The results of this article go further: they explain why the violation of unicity is a necessary logical implication when considering all possible experiments of a given physical system - as is the goal of quantum theory.

This is not an explanation. It could be an interpretation of QMT which would be falsified once a GUT is found. But, as presented here, it is merely nonsense. 

And they illustrate why violation of unicity is, at its core, the same as the paradox of social choice. 

In other words, if there is a sole efficient cause or a 'slingshot' proposition such that all true statements are equivalent to it, then, for sure, there is unicity and determinism.

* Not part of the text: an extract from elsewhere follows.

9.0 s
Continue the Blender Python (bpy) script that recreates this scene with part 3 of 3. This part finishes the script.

But we can't be sure both arise in any given field of enquiry because there is as yet unsuspected 'naturality' or a way to 'carve reality along its joints'. 

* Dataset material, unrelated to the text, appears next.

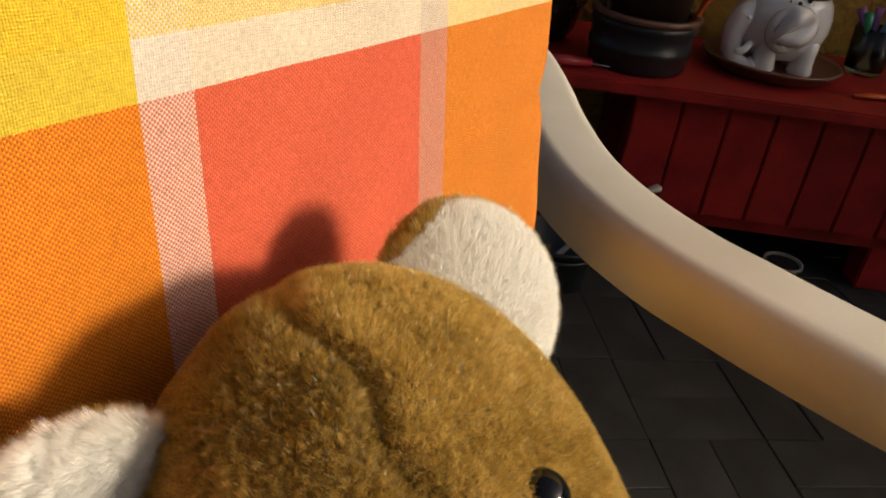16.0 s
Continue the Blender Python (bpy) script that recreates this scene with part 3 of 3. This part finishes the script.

Chichilnisky ends her paper with the following enigmatic remark=

  It can be shown that the topological problem posed by Jules Verne (viz that if you around the world, you gain a day) is the same as in the Pancharatnam Berry phases. 

No. Phineas Fogg, travelling East, loses about 16 minutes a day. This adds up to the 24 hours he 'gains' on returning. There is no singularity or 'phase transition' because day and date are locally determined. You have to adjust your watch and calendar as you travel. This is not an adiabatic process acquired over the course of a cycle, which is why a real life, nineteenth century, Phineas Fogg would not have made a mistake attributed to Magellan's sailors who had journeyed over vast spaces where the locals had no calendars or clocks. 

It is well accepted that Barry phases arises from the existence of a singularity,

i.e. a place where a function is undefined. But it can be defined well enough for practical purposes. 

which is the same origin that is postulated here for the basic properties of quantum theory that are described above, a topic that to be discussed in further writings.

Yet crazier nonsense. I've said it before and I will say it again, Arrow's theorem is stoooopid. Obsessing over it will drive you nuts.